Der Bundesfinanzhof entschied tatsächlich zugunsten der Klägerin und hob das Urteil des erstinstanzlichen Finanzgerichts Baden-Württemberg auf. Er stellte klar, dass der Grundlohn im Sinne von § 3b Abs. 2 Satz 1 EStG der laufende Arbeitslohn ist, der dem Arbeitnehmer bei der für ihn maßgebenden regelmäßigen Arbeitszeit für den jeweiligen Lohnzahlungszeitraum arbeitsvertraglich zusteht. Es ist dabei unerheblich, ob und in welchem Umfang der Grundlohn tatsächlich an den Arbeitnehmer ausgezahlt wird. Die obersten Finanzrichter betonten, dass der Wortlaut des Gesetzes eindeutig ist: Maßgeblich ist, was dem Arbeitnehmer zusteht, nicht das, was ihm tatsächlich zufließt. Diese Auslegung folgt dem Zweck der Vorschrift, dem Arbeitnehmer einen finanziellen Ausgleich für die besonderen Erschwernisse durch Arbeit zu ungünstigen Zeiten zu gewähren. Dieser Ausgleich könne nur dann effektiv und transparent erfolgen, wenn die Steuerfreiheit der Zuschläge nach dem vereinbarten, arbeitsvertraglich geschuldeten Grundlohn bemessen wird und nicht nach dem tatsächlich ausgezahlten Lohn.

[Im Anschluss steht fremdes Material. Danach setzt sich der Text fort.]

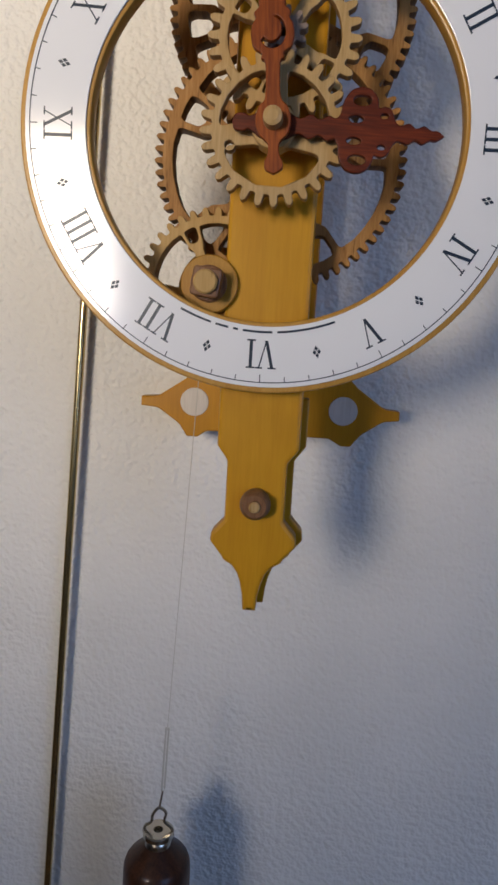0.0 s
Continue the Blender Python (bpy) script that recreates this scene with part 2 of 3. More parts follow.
def sawn(loops, depth, bevel=0.0007, mat=None, edge=None, steps=1):
    """A board sawn from loops of (x, z), outline and holes, its front face at y = 0 and its back at y = depth."""
    c = bpy.data.curves.new("sawn", "CURVE")
    c.dimensions, c.fill_mode = "2D", "BOTH"
    c.extrude, c.bevel_depth, c.offset, c.bevel_resolution = max(depth / 2 - bevel, 0.0001), bevel, -bevel, steps
    for loop in loops:
        s = c.splines.new("POLY")
        s.points.add(len(loop) - 1)
        s.points.foreach_set("co", [v for x, z in loop for v in (x, z, 0, 1)])
        s.use_cyclic_u = True
    tmp = bpy.data.objects.new("sawn", c)
    scene.collection.objects.link(tmp)
    me = bpy.data.meshes.new_from_object(tmp.evaluated_get(bpy.context.evaluated_depsgraph_get()))
    bpy.data.objects.remove(tmp)
    bpy.data.curves.remove(c)
    bm = bmesh.new()
    bm.from_mesh(me)
    bmesh.ops.remove_doubles(bm, verts=bm.verts, dist=1e-6)
    bm.to_mesh(me)
    bm.free()
    me.transform(Matrix.Translation((0, depth / 2, 0)) @ Matrix.Rotation(radians(90), 4, "X"))
    me.materials.clear()
    if mat:
        me.materials.append(mat)
    if edge:
        me.materials.append(edge)
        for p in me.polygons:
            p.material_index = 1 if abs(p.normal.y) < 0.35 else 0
    return me


def board(name, loops, y, depth, mat, parent, edge=None, label="", at=(0, 0), bevel=0.0007):
    ob = to_object(name, sawn(loops, depth, bevel, mat, edge), parent, None, label, 24, True)
    ob.location = (at[0], y, at[1])
    return ob


def circle(x, z, r, n=40):
    return [(x + r * math.cos(2 * math.pi * i / n), z + r * math.sin(2 * math.pi * i / n)) for i in range(n)]


def rounded(points, n=6):
    """A polygon of (x, z, radius) with rounded corners."""
    out = []
    for i, (x, z, r) in enumerate(points):
        p = Vector((x, z))
        a, b = Vector(points[i - 1][:2]) - p, Vector(points[(i + 1) % len(points)][:2]) - p
        la, lb = a.length, b.length
        if r <= 0 or la < 1e-6 or lb < 1e-6:
            out.append((x, z))
            continue
        a, b = a / la, b / lb
        ang = math.acos(max(-0.9999, min(0.9999, a.dot(b))))
        d = min(r / math.tan(ang / 2), la * 0.49, lb * 0.49)
        s, e = p + a * d, p + b * d
        for k in range(n + 1):
            u = k / n
            q = s * (1 - u) ** 2 + p * 2 * u * (1 - u) + e * u ** 2
            out.append((q.x, q.y))
    return out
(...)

Zur Begründung seiner Entscheidung führte der Bundesfinanzhof weiter aus, dass sich aus der Entstehungsgeschichte der Vorschrift nichts Gegenteiliges ergebe. Bereits die Vorgängerregelung habe den Begriff »zustehen« verwendet, und auch in späteren Fassungen des § 3b EStG sei dieser Wortlaut beibehalten worden. Die Gesetzgebungsgeschichte zeige somit, dass keine Änderung hinsichtlich des Begriffs »Grundlohn« beabsichtigt war, die auf das tatsächlich ausgezahlte Entgelt abstellen würde.

Auch die Rechtsprechung des Bundesfinanzhofs hat immer den laufenden Arbeitslohn von sonstigen Bezügen abgegrenzt und dabei klargestellt, dass laufender Arbeitslohn das regelmäßig zufließende Entgelt ist. Diese Rechtsprechung rechtfertigt jedoch nicht die Schlussfolgerung, dass der Grundlohn nach § 3b Abs. 2 Satz 1 EStG nach dem tatsächlich zugeflossenen Entgelt zu bemessen ist. Der Bundesfinanzhof stellte insoweit klar, dass diese Abgrenzung nur für die Unterscheidung zwischen laufendem Arbeitslohn und sonstigen Bezügen relevant ist, nicht aber für die Bestimmung des Grundlohns im Sinne des § 3b EStG. Entscheidend ist vielmehr die Regelmäßigkeit der Zahlungen, unabhängig vom tatsächlichen Zufluss.

Des Weiteren betonte der Bundesfinanzhof, dass auch die Finanzverwaltung in Richtlinie 3b der Lohnsteuer-Richtlinien (LStR) davon ausgeht, dass bei der Ermittlung des Grundlohns auf den arbeitsvertraglich geschuldeten und nicht auf den zugeflossenen Lohn abzustellen ist. Dies zeigt sich zum Beispiel daran, dass die Finanzbehörden den Begriff des »Basisgrundlohns« nach dem vereinbarten Lohn für den jeweiligen Zahlungszeitraum bestimmen.

Auf Grundlage dieser Überlegungen entschied der Bundesfinanzhof, dass die Beiträge der Klägerin an die Unterstützungskasse in den Grundlohn einzubeziehen sind. Die Klägerin hatte die Beiträge laufend geleistet, und diese standen den Arbeitnehmern aufgrund einer arbeitsvertraglichen Verpflichtung zu. Somit sind die von der Klägerin gewährten Zuschläge für Sonntags-, Feiertags- oder Nachtarbeit in der geltend gemachten Höhe steuerfrei.

Diese Entscheidung ist im Ergebnis für Arbeitgeber von großer Bedeutung, da sie die Berechnung der Steuerfreiheit von Zuschlägen beeinflusst und mögliche Risiken bei der Lohnsteuerveranlagung minimiert.